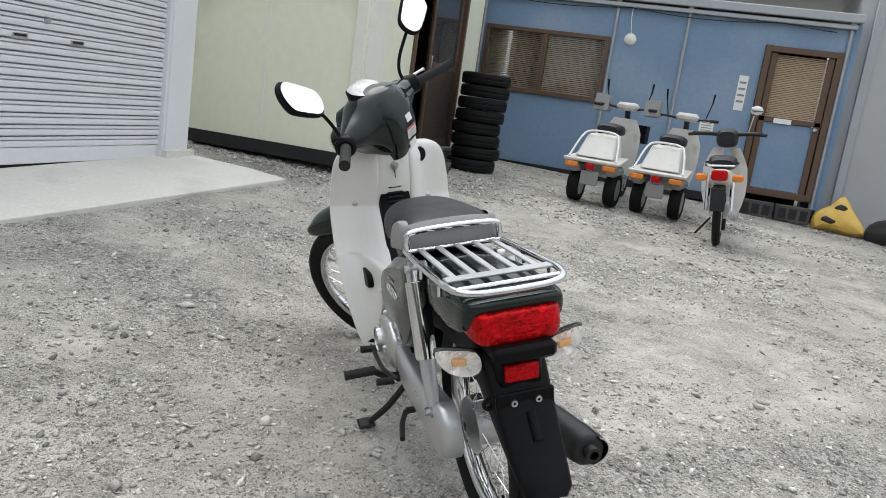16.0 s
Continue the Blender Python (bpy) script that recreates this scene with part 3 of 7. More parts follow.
for i in range(36):
    ob = new("blind_slat", first.data)
    ob.parent = fr
    ob.location = (SX - 0.02, 1.205, 1.34 + i * 0.0205)
    ob.scale = (1, 0.92, 1)
dr = Geo()
dr.lathe([(0, 0.05), (0.02, 0.05), (0.028, 0.035), (0.022, 0.02), (0.01, 0.012), (0.01, 0)], 16, mat=pose(SX + 0.03, 1.50, 1.24, 0, 0, -90))
dr.obj("knob", M_STEEL, fr, "round steel door knob")
dr = Geo()
dr.box((SX + 0.033, 1.13, 1.29), (0.004, 0.2, 0.06))
dr.obj("letter_slot", M_STICKER, fr, "white name strip")
g = Geo()
g.lathe([(0, 0.05), (0.045, 0.045), (0.075, 0.015), (0.075, 0)], 20, mat=pose(SX, -0.83, 2.04, 0, 0, -90))
g.tube([(SX + 0.02, -0.83, 2.1), (SX + 0.025, -0.86, 2.3), (SX + 0.02, -0.86, 2.42)], 0.006, 6)
g.obj("wall_lamp", M_CREAMPOST, shed, "round cream wall lamp")
cable = [(SX + 0.05, y, 2.42 - 0.05 * abs(math.sin((y + 2.7) * 1.75))) for y in [-2.7 + i * 0.15 for i in range(29)]]
g = Geo()
g.tube(cable, 0.006, 6)
g.obj("cable", M_DARKMETAL, shed, "sagging black cable")
for y, z, h, w in ((0.60, 1.56, 0.42, 0.11), (0.28, 1.1, 0.17, 0.17)):
    n = thing("paper_notice", "sun-bleached paper notice taped to the blue wall", "notice", "wall notices")
    g = Geo()
    g.box((SX + 0.004, y, z), (0.004, w, h))
    g.obj("sheet", M_STICKER, n)
    for i in range(4):
        g = Geo()
        g.box((SX + 0.007, y, z + h * (0.3 - 0.18 * i)), (0.002, w * 0.7, h * 0.06))
        g.obj("print_line", M_GREYINK, n, "faded line of print")
# grey hall behind and beside the shed
hall = thing("grey_hall", "grey corrugated metal hall behind the sheds", "hall")
g = Geo()
n = 60
g.rings([[(SX - 0.25 + (0.018 if (i // 2) % 2 else 0), 1.75 + i * 0.1, z) for i in range(n)] for z in (0.0, 3.1)], False, False, False)
g.box((SX - 1.3, 4.7, 1.5), (1.9, 5.8, 3.2))
g.obj("wall", M_GREYWALL, hall, "grey corrugated cladding")
for y in (1.95, 4.2):
    g = Geo()
    g.box((SX - 0.21, y, 1.5), (0.06, 0.1, 3.1), ch=0.006)
    g.obj("column", M_GALV, hall, "steel column")
g = Geo()
g.box((SX - 2.4, 0.5, 3.05), (3.2, 14.0, 0.12))
g.rings([[(SX - 0.8, -6 + i * 0.12, 3.16 + (0.05 if i % 2 else 0)), (SX - 4.0, -6 + i * 0.12, 3.6 + (0.05 if i % 2 else 0))] for i in range(110)], False, False, False)
g.obj("roof", M_GREYWALL, hall, "corrugated roof")
# lean-to between garage and office; inner walls coloured dark for the unlit store
lean_to = thing("lean_to", "grey-framed dark open store behind the office", "lean-to")
LY = -5.8
for name, c, sz, m_, lab in (("front_panel", (-4.13, LY, 1.2), (1.76, 0.08, 1.9), M_GREYWALL, "grey metal front panel"), ("door_jamb", (-4.98, LY + 0.01, 1.2), (0.07, 0.12, 1.9), M_PILLAR, "pale steel jamb"),
                             ("lintel", (-5.2, LY + 0.02, 2.20), (3.9, 0.14, 0.17), M_GALV, "grey steel lintel"), ("lintel_flashing", (-5.2, LY + 0.04, 2.315), (3.9, 0.2, 0.05), M_PILLAR, "pale metal flashing"),
                             ("back_wall", (-5.5, LY - 2.2, 1.3), (3.2, 0.08, 2.2), M_WOODDARK, "back wall coloured dark for the unlit store"), ("side_wall", (-6.9, LY - 1.1, 1.3), (0.08, 2.2, 2.2), M_WOODDARK, "side wall coloured dark for the unlit store"),
                             ("roof", (-5.3, LY - 1.2, 2.36), (4.0, 2.5, 0.05), M_GALV, "metal sheet roof"), ("floor_slab", (-5.2, LY - 1.0, 0.26), (3.6, 2.4, 0.2), M_CONCRETE, "concrete floor slab")):
    g = Geo()
    g.box(c, sz, ch=0.006)
    g.obj(name, m_, lean_to, lab)

# ---- the motorbike: forward +x, left +y, rear axle over the origin ----
BIKE = Matrix(((-0.82199, 0.55065, 0.14531, 0.50345), (-0.56907, -0.80413, -0.17185, -0.10297), (0.02222, -0.22394, 0.97435, 0.00748), (0, 0, 0, 1)))
AXIS = Vector((-0.446, 0, 0.895)).normalized()
# the fork and handlebar, turned to the left about the steering head
STEER = Matrix.Translation((1.28, 0, 0)) @ Matrix.Rotation(radians(48), 4, AXIS) @ Matrix.Translation((-1.28, 0, 0))
R_TYRE = 0.276
bike = thing("motorbike", "dark green and ivory step-through motorbike leaning on its side stand", "motorbike", m=BIKE)


def part(name, g, mat, label="", parent=None, m=None, smooth=40, bevel=0.0):
    ob = g.obj(name, mat, parent or bike, label, smooth, bevel)
    if m is not None:
        ob.matrix_local = m
    return ob


def pillow(outline, y0, y1, n=3, steps=((1.0, 0.0), (0.985, 0.35), (0.94, 0.7), (0.8, 0.9), (0.5, 1.0)), back=None):
    """A bulged panel: an outline in xz that swells from y0 at its rim to y1."""
    o = spline([(x, 0, z) for x, z in outline], n, True)
    cx, cz = sum(p[0] for p in o) / len(o), sum(p[2] for p in o) / len(o)
    rings = []
    if back is not None:
        rings.append([(x, back, z) for x, _, z in o])
    for s, k in steps:
        rings.append([(cx + (x - cx) * s, y0 + (y1 - y0) * k, cz + (z - cz) * s) for x, _, z in o])
    return Geo().rings(rings, True, back is not None, True)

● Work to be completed
All of the material above needs to be restated exactly, with no pictures.

● Exercise answer
16.0 s
Continue the Blender Python (bpy) script that recreates this scene with part 3 of 7. More parts follow.
for i in range(36):
    ob = new("blind_slat", first.data)
    ob.parent = fr
    ob.location = (SX - 0.02, 1.205, 1.34 + i * 0.0205)
    ob.scale = (1, 0.92, 1)
dr = Geo()
dr.lathe([(0, 0.05), (0.02, 0.05), (0.028, 0.035), (0.022, 0.02), (0.01, 0.012), (0.01, 0)], 16, mat=pose(SX + 0.03, 1.50, 1.24, 0, 0, -90))
dr.obj("knob", M_STEEL, fr, "round steel door knob")
dr = Geo()
dr.box((SX + 0.033, 1.13, 1.29), (0.004, 0.2, 0.06))
dr.obj("letter_slot", M_STICKER, fr, "white name strip")
g = Geo()
g.lathe([(0, 0.05), (0.045, 0.045), (0.075, 0.015), (0.075, 0)], 20, mat=pose(SX, -0.83, 2.04, 0, 0, -90))
g.tube([(SX + 0.02, -0.83, 2.1), (SX + 0.025, -0.86, 2.3), (SX + 0.02, -0.86, 2.42)], 0.006, 6)
g.obj("wall_lamp", M_CREAMPOST, shed, "round cream wall lamp")
cable = [(SX + 0.05, y, 2.42 - 0.05 * abs(math.sin((y + 2.7) * 1.75))) for y in [-2.7 + i * 0.15 for i in range(29)]]
g = Geo()
g.tube(cable, 0.006, 6)
g.obj("cable", M_DARKMETAL, shed, "sagging black cable")
for y, z, h, w in ((0.60, 1.56, 0.42, 0.11), (0.28, 1.1, 0.17, 0.17)):
    n = thing("paper_notice", "sun-bleached paper notice taped to the blue wall", "notice", "wall notices")
    g = Geo()
    g.box((SX + 0.004, y, z), (0.004, w, h))
    g.obj("sheet", M_STICKER, n)
    for i in range(4):
        g = Geo()
        g.box((SX + 0.007, y, z + h * (0.3 - 0.18 * i)), (0.002, w * 0.7, h * 0.06))
        g.obj("print_line", M_GREYINK, n, "faded line of print")
# grey hall behind and beside the shed
hall = thing("grey_hall", "grey corrugated metal hall behind the sheds", "hall")
g = Geo()
n = 60
g.rings([[(SX - 0.25 + (0.018 if (i // 2) % 2 else 0), 1.75 + i * 0.1, z) for i in range(n)] for z in (0.0, 3.1)], False, False, False)
g.box((SX - 1.3, 4.7, 1.5), (1.9, 5.8, 3.2))
g.obj("wall", M_GREYWALL, hall, "grey corrugated cladding")
for y in (1.95, 4.2):
    g = Geo()
    g.box((SX - 0.21, y, 1.5), (0.06, 0.1, 3.1), ch=0.006)
    g.obj("column", M_GALV, hall, "steel column")
g = Geo()
g.box((SX - 2.4, 0.5, 3.05), (3.2, 14.0, 0.12))
g.rings([[(SX - 0.8, -6 + i * 0.12, 3.16 + (0.05 if i % 2 else 0)), (SX - 4.0, -6 + i * 0.12, 3.6 + (0.05 if i % 2 else 0))] for i in range(110)], False, False, False)
g.obj("roof", M_GREYWALL, hall, "corrugated roof")
# lean-to between garage and office; inner walls coloured dark for the unlit store
lean_to = thing("lean_to", "grey-framed dark open store behind the office", "lean-to")
LY = -5.8
for name, c, sz, m_, lab in (("front_panel", (-4.13, LY, 1.2), (1.76, 0.08, 1.9), M_GREYWALL, "grey metal front panel"), ("door_jamb", (-4.98, LY + 0.01, 1.2), (0.07, 0.12, 1.9), M_PILLAR, "pale steel jamb"),
                             ("lintel", (-5.2, LY + 0.02, 2.20), (3.9, 0.14, 0.17), M_GALV, "grey steel lintel"), ("lintel_flashing", (-5.2, LY + 0.04, 2.315), (3.9, 0.2, 0.05), M_PILLAR, "pale metal flashing"),
                             ("back_wall", (-5.5, LY - 2.2, 1.3), (3.2, 0.08, 2.2), M_WOODDARK, "back wall coloured dark for the unlit store"), ("side_wall", (-6.9, LY - 1.1, 1.3), (0.08, 2.2, 2.2), M_WOODDARK, "side wall coloured dark for the unlit store"),
                             ("roof", (-5.3, LY - 1.2, 2.36), (4.0, 2.5, 0.05), M_GALV, "metal sheet roof"), ("floor_slab", (-5.2, LY - 1.0, 0.26), (3.6, 2.4, 0.2), M_CONCRETE, "concrete floor slab")):
    g = Geo()
    g.box(c, sz, ch=0.006)
    g.obj(name, m_, lean_to, lab)

# ---- the motorbike: forward +x, left +y, rear axle over the origin ----
BIKE = Matrix(((-0.82199, 0.55065, 0.14531, 0.50345), (-0.56907, -0.80413, -0.17185, -0.10297), (0.02222, -0.22394, 0.97435, 0.00748), (0, 0, 0, 1)))
AXIS = Vector((-0.446, 0, 0.895)).normalized()
# the fork and handlebar, turned to the left about the steering head
STEER = Matrix.Translation((1.28, 0, 0)) @ Matrix.Rotation(radians(48), 4, AXIS) @ Matrix.Translation((-1.28, 0, 0))
R_TYRE = 0.276
bike = thing("motorbike", "dark green and ivory step-through motorbike leaning on its side stand", "motorbike", m=BIKE)


def part(name, g, mat, label="", parent=None, m=None, smooth=40, bevel=0.0):
    ob = g.obj(name, mat, parent or bike, label, smooth, bevel)
    if m is not None:
        ob.matrix_local = m
    return ob


def pillow(outline, y0, y1, n=3, steps=((1.0, 0.0), (0.985, 0.35), (0.94, 0.7), (0.8, 0.9), (0.5, 1.0)), back=None):
    """A bulged panel: an outline in xz that swells from y0 at its rim to y1."""
    o = spline([(x, 0, z) for x, z in outline], n, True)
    cx, cz = sum(p[0] for p in o) / len(o), sum(p[2] for p in o) / len(o)
    rings = []
    if back is not None:
        rings.append([(x, back, z) for x, _, z in o])
    for s, k in steps:
        rings.append([(cx + (x - cx) * s, y0 + (y1 - y0) * k, cz + (z - cz) * s) for x, _, z in o])
    return Geo().rings(rings, True, back is not None, True)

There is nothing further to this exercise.